We Just Got our Whooping Cough Booster Shots!

That’s interesting, and I hope it really takes hold.

Agreed, but it would be disingenuous to think that an important decision like this would be made in a vacuum.

As Broomstick says, adults being vaccinated is also part of herd immunity. As a healthy adult with no lung issues, whooping cough probably wouldn’t be a huge deal for me, but my vaccination is part of breaking the infection chain - I don’t get it, I don’t infect other people.

I had it when I was very young, so I don’t remember it. My Mum apparently very much remembers me stopping breathing a couple of times.

Eta:
Unsurprisingly my whooping cough happened when I was too young for the vaccine but there was widespread avoiding the vaccination in the UK due to public fears regarding it which was egged on by the press. This was the mid 1970s.

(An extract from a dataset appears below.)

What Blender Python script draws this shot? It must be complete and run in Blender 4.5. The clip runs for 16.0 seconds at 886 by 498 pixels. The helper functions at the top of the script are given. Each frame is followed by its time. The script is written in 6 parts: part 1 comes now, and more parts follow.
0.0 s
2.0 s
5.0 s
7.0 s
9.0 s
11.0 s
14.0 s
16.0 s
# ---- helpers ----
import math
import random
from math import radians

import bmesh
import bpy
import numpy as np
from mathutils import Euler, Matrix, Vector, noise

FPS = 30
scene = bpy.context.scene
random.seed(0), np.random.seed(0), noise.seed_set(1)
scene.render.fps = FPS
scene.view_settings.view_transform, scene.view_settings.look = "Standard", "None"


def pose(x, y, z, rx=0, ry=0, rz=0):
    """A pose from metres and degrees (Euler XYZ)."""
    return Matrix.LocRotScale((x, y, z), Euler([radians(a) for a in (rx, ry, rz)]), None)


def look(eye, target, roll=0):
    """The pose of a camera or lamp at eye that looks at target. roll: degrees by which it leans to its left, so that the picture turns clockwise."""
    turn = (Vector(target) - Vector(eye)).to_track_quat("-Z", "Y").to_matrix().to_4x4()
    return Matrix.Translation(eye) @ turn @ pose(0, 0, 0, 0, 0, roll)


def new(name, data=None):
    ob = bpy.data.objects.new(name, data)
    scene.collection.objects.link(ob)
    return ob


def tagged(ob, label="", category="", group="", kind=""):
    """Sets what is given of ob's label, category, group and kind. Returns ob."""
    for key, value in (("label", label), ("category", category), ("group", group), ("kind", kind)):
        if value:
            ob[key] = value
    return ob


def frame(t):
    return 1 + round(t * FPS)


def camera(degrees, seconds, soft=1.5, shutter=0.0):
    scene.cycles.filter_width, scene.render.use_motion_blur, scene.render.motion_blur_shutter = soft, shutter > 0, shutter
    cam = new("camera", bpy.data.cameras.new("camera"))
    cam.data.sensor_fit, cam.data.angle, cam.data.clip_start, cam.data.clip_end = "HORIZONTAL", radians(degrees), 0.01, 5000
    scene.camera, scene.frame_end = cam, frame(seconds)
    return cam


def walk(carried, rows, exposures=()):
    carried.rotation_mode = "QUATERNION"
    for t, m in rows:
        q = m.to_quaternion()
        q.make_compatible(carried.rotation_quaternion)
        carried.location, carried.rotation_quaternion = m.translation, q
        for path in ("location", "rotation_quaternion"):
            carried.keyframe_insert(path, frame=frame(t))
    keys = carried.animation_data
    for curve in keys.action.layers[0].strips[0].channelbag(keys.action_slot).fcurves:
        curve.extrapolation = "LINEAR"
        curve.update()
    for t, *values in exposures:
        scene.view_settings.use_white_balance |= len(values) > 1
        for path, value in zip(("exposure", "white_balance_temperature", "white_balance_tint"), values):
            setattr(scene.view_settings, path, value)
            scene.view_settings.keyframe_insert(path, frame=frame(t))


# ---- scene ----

Absolutely. Its not called “the 100 days cough” for nothing. Had it once & many Drs by us refused to diagnose it leading to visits to different GP after different GP about why I never seemed to be getting any better.
Evidently if you get cornered into declaring it Whooping Cough, its All Your Fault, it makes you a Bad Dr, and you lose your shot at first Tee-Off times at AMA accredited golf courses.

“Dr, I’m coughing to the point where I’m actually passing out…”
“Hi! I’m Dr Lyingsonofbitcheson. Just spray this Chloraseptic down your throat an you’ll be fine in a week.”
Just don’t come back, Plague Carrier.

Speaking of which, here’s a classic post on the subject:

Yes, being deliberately stoopid is so darn frustrating!

Herd immunity isn’t that hard to figure out, either (if I’m understanding it correctly myself) - everyone’s vaccinated*, so no one gets the disease, so they don’t infect the people who are too young, too sick, and too old to fight the disease off, so these vulnerable people are protected by everyone else looking out for them. Where’s the bullshit there?

*Except the people who actually can’t get vaccinations, which is a very small percentage.

ETA: And by “classic,” you mean “makes you want to tear your hair out and yell at somebody?”

I understand your hesitation about forcing people to have shots. However, there is another path that I’ve seen being taken:

In order to attend school, children must be able to show proof of vaccination. No proof, you’re not allowed in school until you can show proof.

This isn’t the government *forcing *anyone to have a vaccination. However, if you aren’t vaccinated, you can’t partake of some of the services that the government provides.

J.

Eh. Ten years is long enough. Tetanus was always five to ten, and I always got those.

Apologies to everyone who’s heard this before. Because titers were part of my prenatal blood tests, back in the day, I’ve had three rubella shots. And I still showed no trace of immunity when I had my third child, a year and a half after the last shot. Despite the doctor recommending that I get one from the pediatrician, I didn’t bother getting a fourth one.

But I’ve had a whooping cost booster within the last five years.

That makes all kinds of sense to me. The downside, I guess, is that the people who would tend to homeschool anyway (because they don’t want their kids’ religious brainwashing getting watered down) will just homeschool anyway, not solving anything.

Another step we could take is travelling across country borders - you don’t get to leave your country of origin if you can’t prove vaccinations. It would help to keep outbreaks from going global at least.

jharvey’s point made a lot of sense to me too.

The traveling requirement could get awfully complex, though. Since the things you’d need to be vaccinated against are going to change from region to region across the world.